Predicting the oscillating bi-directional exchange flow in the Straits of Mackinac

Abstract

The Straits of Mackinac are a unique feature that connects Lake Michigan and Lake Huron into a single hydraulically linked system. With currents of up to 1m/s and oscillating volumetric transport up to 80,000m3/s, they play an important role in water quality, contaminant transport, navigation, and ecological processes. We present the first three-dimensional hydrodynamic model of the combined Lake Michigan–Huron, including the Straits of Mackinac at high-resolution, that is able to simulate the three dimensional structure of the oscillating flows at the Straits. In comparison with individual lake models for Michigan and Huron (no connection at the Straits), we are able to isolate the effects of the bi-lake oscillation and have found that although the oscillation (Helmholtz mode) is the dominant forcing mechanism, the flow can be modulated when atmospheric systems are in-phase with water level fluctuations. Furthermore, the area of influence of the Straits is found to extend up to 70km into each lake, underscoring the need for realistic predictions within the Straits.
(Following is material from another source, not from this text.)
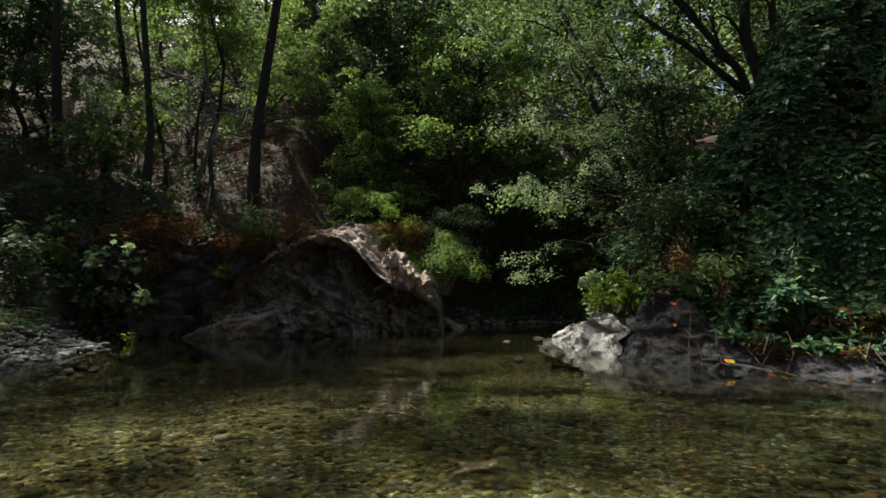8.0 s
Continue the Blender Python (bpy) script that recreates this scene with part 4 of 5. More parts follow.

For the first time, this combined-lake hydrodynamic model provides the capability to investigate and accurately predict flow at the Straits of Mackinac and its effect on Lake Michigan and Huron. This model forms the basis for the next generation of real-time hydrodynamic models being developed for the Great Lakes Coastal Forecasting System, a suite of models designed by the National Oceanic and Atmospheric Administration Great Lakes Environmental Research Laboratory (NOAA/GLERL) that predict hydrodynamic conditions such as currents, temperatures, and water levels in three dimensions.